Thursday, August 12, 2004

Create your own postage stamps featuring your own photos

Stamps.com has come up with a very clever new idea. They'll make postage stamps for you featuring whatever image you want. Imagine:

-- The photo on the stamp you put on your wedding invitation isn't wedding cake models -- it's you, the happy couple.

-- Your holiday letter depicts your perfect family, whose perfect year is described in infinite detail in the annual letter within.

-- You send out various mailings whose envelopes feature stamps showing off your lovely dog, cat, baby, vacation photos, the cottage up north your friends covet, etc.

The Photo stamp is really just the electronically coded postage stamp that Stamps.com provides under license from the USPS, with an ancillary photo, um, glued alongside it. The cost is steep: 85 cents per stamp for a sheet of twenty 37 cent stamps, not including $2.99 shipping. I bet it'll be a huge hit nonetheless. Wedding photographers will sell you postage stamps for your thank-you notes that feature you and your smiling spouse. Not a bad way for a dot com to reinvent itself.

If the folks at Stamps.com were really clever, they'd create a marketplace and let you choose popular photos and graphics from an image bank. Sure, you could upload your own photos, but you could also choose from the photos offered by professional photographers and freelancers. Stamps.com could let people and organizations sell images for stamps and collect royalties: a marketplace for personalized stamps. Institutions -- recording artists, politicians, cities, universities, car companies, resorts -- anyone could sell image-branded stamps.

http://photo.stamps.com

The original business model for Stamps.com was simple: print your own postage stamps on your own laser printer -- Pitney-Bowes for the masses, postage stamps you print as you need them -- a very clever concept for the late 90s.

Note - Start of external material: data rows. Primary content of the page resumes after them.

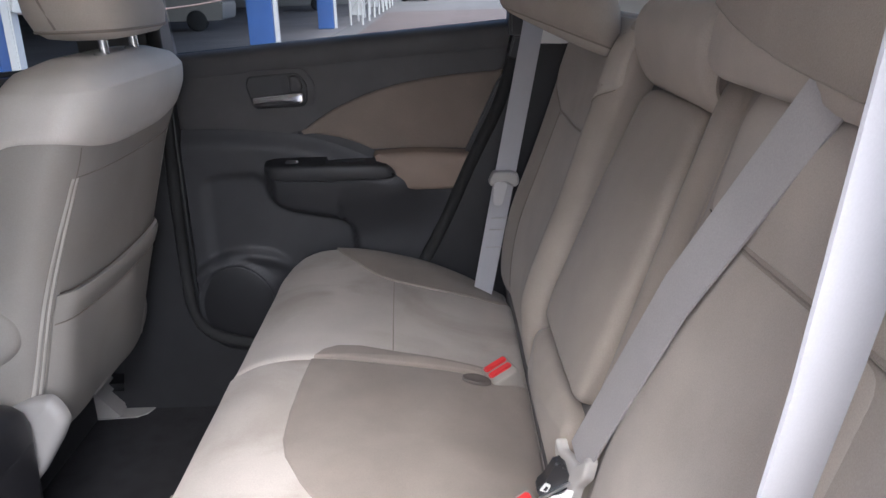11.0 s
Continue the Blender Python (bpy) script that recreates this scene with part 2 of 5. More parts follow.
def loft_faces(rows, cols, closed=True, caps=True):
    fs = []
    for i in range(rows - 1):
        for j in range(cols if closed else cols - 1):
            k = (j + 1) % cols
            fs.append((i * cols + j, i * cols + k, (i + 1) * cols + k, (i + 1) * cols + j))
    if caps:
        fs.append(tuple(range(cols)))
        fs.append(tuple((rows - 1) * cols + j for j in range(cols)))
    return fs


def loft(name, rings, mat, parent=None, label="", closed=True, caps=True, crease=40.0):
    verts = [p for r in rings for p in r]
    return solid(name, verts, loft_faces(len(rings), len(rings[0]), closed, caps), mat, parent, label, True, crease)


def smooth_line(pts, steps=6, closed=False):
    """Catmull-Rom through the points."""
    ps = [Vector(p) for p in pts]
    n = len(ps)
    out = []
    for i in range(n if closed else n - 1):
        a = ps[(i - 1) % n] if closed or i > 0 else ps[0]
        b, c = ps[i], ps[(i + 1) % n]
        d = ps[(i + 2) % n] if closed or i + 2 < n else ps[-1]
        for s in range(steps):
            t = s / steps
            out.append(0.5 * ((2 * b) + (c - a) * t + (2 * a - 5 * b + 4 * c - d) * t * t + (3 * b - a - 3 * c + d) * t ** 3))
    if not closed:
        out.append(ps[-1])
    return out


def dense(pts, step=0.015, closed=True):
    ps = [Vector(p) for p in pts]
    out = []
    for i in range(len(ps) if closed else len(ps) - 1):
        a, b = ps[i], ps[(i + 1) % len(ps)]
        k = max(1, int((b - a).length / step))
        out += [a.lerp(b, s / k) for s in range(k)]
    if not closed:
        out.append(ps[-1])
    return out


def rounded(poly, r, n=4):
    """A 2D polygon with rounded corners."""
    ps = [Vector(p).to_2d() if len(p) > 2 else Vector(p) for p in poly]
    rs = r if isinstance(r, (list, tuple)) else [r] * len(ps)
    out = []
    for i, b in enumerate(ps):
        a, c = ps[i - 1], ps[(i + 1) % len(ps)]
        k = min(rs[i], (a - b).length * 0.45, (c - b).length * 0.45)
        if k <= 1e-5:
            out.append(b.copy())
            continue
        p, q = b + (a - b).normalized() * k, b + (c - b).normalized() * k
        for s in range(n + 1):
            t = s / n
            out.append((1 - t) ** 2 * p + 2 * t * (1 - t) * b + t * t * q)
    return out


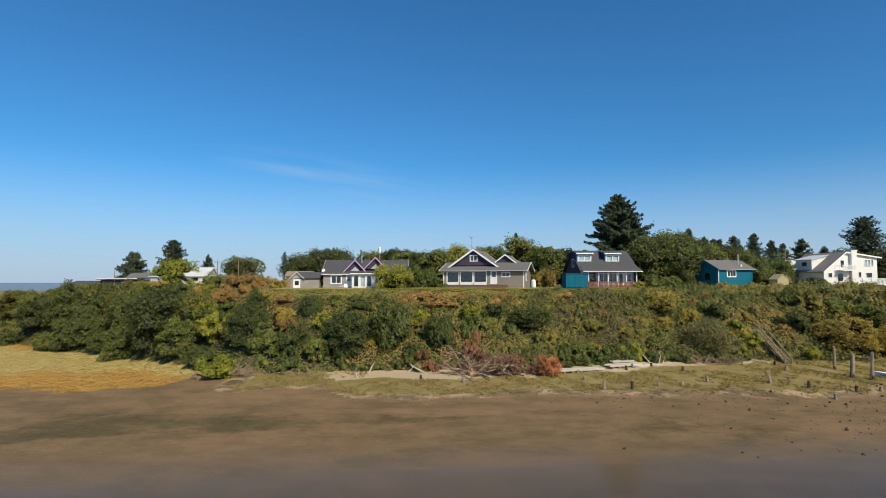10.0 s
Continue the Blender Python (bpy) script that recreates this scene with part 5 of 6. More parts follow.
def put_tree(ob, x, y, turn=0.0, z=None):
    ob.matrix_basis = pose(x, y, float(land(x, y)) if z is None else z, 0, 0, turn)


def trees():
    put_tree(conifer(1, 17.3, 19.0, "tall ragged dark spruce behind the dormer house", size=0.36, dense=2.4, bare=0.03, ragged=0.42, full=0.72), 27.6, 128.6)
    put_tree(conifer(2, 18.2, 15.5, "tall open spruce with bare lower boughs behind the cream house", size=0.5, dense=0.8, bare=0.14, ragged=0.38, full=0.45), 106.5, 172.0)
    for x, y, hgt, wd, m, s in ((31.5, 122.0, 9.2, 9.0, WILLOW, 3), (36.5, 126.0, 9.8, 9.5, WILLOW, 4), (41.5, 130.0, 9.2, 9.0, DARKLEAF, 5),
                                (36.0, 119.5, 7.0, 7.5, WILLOW, 8), (46.5, 134.0, 8.4, 9.0, WILLOW, 9), (52.0, 138.0, 8.0, 9.0, DARKLEAF, 10), (58.0, 142.0, 7.4, 9.0, WILLOW, 11), (18.5, 137.0, 7.4, 8.0, DARKLEAF, 12), (86.7, 141.0, 7.6, 9.0, DARKLEAF, 6), (82.5, 146.0, 8.6, 8.0, DARKLEAF, 7)):
        put_tree(broadleaf(m, s, hgt, wd, "full green broad-leaved tree behind the houses"), x, y, 40 * s)
    # trees behind the bungalow and the purple cottage
    for x, y, hgt, wd, m, s in ((-7.5, 134.0, 7.6, 7.5, WILLOW, 21), (-2.5, 141.0, 8.9, 8.0, LIMELEAF, 22), (5.2, 142.0, 8.4, 8.0, WILLOW, 23),
                                (9.6, 135.5, 10.2, 8.0, WILLOW, 24), (14.5, 131.0, 8.0, 6.0, WILLOW, 25), (-13.5, 138.0, 7.2, 6.5, WILLOW, 26),
                                (-18.5, 150.0, 8.0, 7.5, DARKLEAF, 27), (-25.0, 165.0, 8.5, 9.0, DARKLEAF, 28),
                                (-33.5, 160.0, 8.8, 10.0, DARKLEAF, 29),
                                (-61.0, 170.0, 8.2, 9.0, DARKLEAF, 32), (-38.5, 149.0, 7.6, 8.0, DARKLEAF, 46), (-30.5, 147.0, 8.4, 9.0, DARKLEAF, 47), (-35.0, 153.0, 8.6, 9.0, DARKLEAF, 48),
                                (-10.5, 136.5, 7.2, 7.0, DARKLEAF, 33), (0.8, 138.0, 7.6, 7.0, WILLOW, 34), (3.0, 146.0, 8.6, 8.0, DARKLEAF, 35),
                                (12.4, 136.0, 8.2, 7.0, WILLOW, 36), (-15.5, 141.0, 7.8, 7.0, DARKLEAF, 37), (-21.5, 156.0, 8.0, 8.0, WILLOW, 38)):
        put_tree(broadleaf(m, s, hgt, wd, "bushy green tree behind the houses", size=0.35, count=9500), x, y, 25 * s)
    put_tree(conifer(40, 10.8, 12.5, "dark wind-shaped fir by the low houses", size=0.5, dense=1.2, bare=0.05, ragged=0.3, full=0.55), -107.5, 200.0, z=10.0)
    put_tree(conifer(41, 14.6, 13.0, "dark ragged fir by the low houses", size=0.5, dense=1.1, bare=0.08, ragged=0.35, full=0.5), -94.6, 200.0, z=10.0)
    put_tree(conifer(42, 11.0, 8.0, "slender dark fir by the low houses", size=0.6, dense=1.0, bare=0.08, ragged=0.35), -92.0, 220.0, z=10.0)
    put_tree(conifer(43, 8.6, 4.6, "thin sparse young fir behind the thicket", size=0.4, dense=0.3, bare=0.3, ragged=0.5), -46.0, 160.0)
    put_tree(conifer(44, 11.4, 3.4, "slim fir top over the bungalow trees", size=0.5, dense=0.9, bare=0.2, ragged=0.35), 9.4, 140.0)
    put_tree(broadleaf(LIMELEAF, 45, 5.4, 6.8, "spreading yellow-green tree before the white-roofed house", size=0.34, count=5200, trunk=0.2, lobes_n=20), -53.9, 122.0)
    for x, y, hgt, wd, s in ((84.5, 230, 21.0, 12, 65), (79.0, 237, 18.5, 10, 66), (89.5, 228, 18.0, 10, 67), (137, 300, 24, 17, 51), (147.5, 301, 25.5, 16, 52), (155.5, 300, 22, 13, 53), (162.5, 302, 20.5, 14, 54), (170.5, 300, 22.5, 19, 55),
                             (118, 290, 22, 10, 56), (113.5, 292, 22.5, 11, 57), (108, 260, 19.5, 13, 58), (122, 265, 17.5, 11, 59), (101, 240, 18, 11, 60),
                             (167, 250, 15, 10, 61), (182, 300, 19, 12, 62), (94, 230, 16.5, 11, 63), (128, 250, 15.5, 12, 64)):
        put_tree(conifer(s, hgt, wd, "distant dark conifer behind the houses", size=0.62, dense=1.0, bare=0.04, ragged=0.42, full=0.62), x, y, 30 * s)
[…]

But was a clever idea that never caught on. I'm betting that personalized postage stamps will take off in a big way. You'll order the stamps over the Web, you'll pay twice what they're worth, and you won't print them in your basement; you'll receive them ... in the mail. Ahh, irony,

Oh, to be perfectly accurate, I shouldn't say you can have ANY image on your stamp; there's a long list of terms and conditions.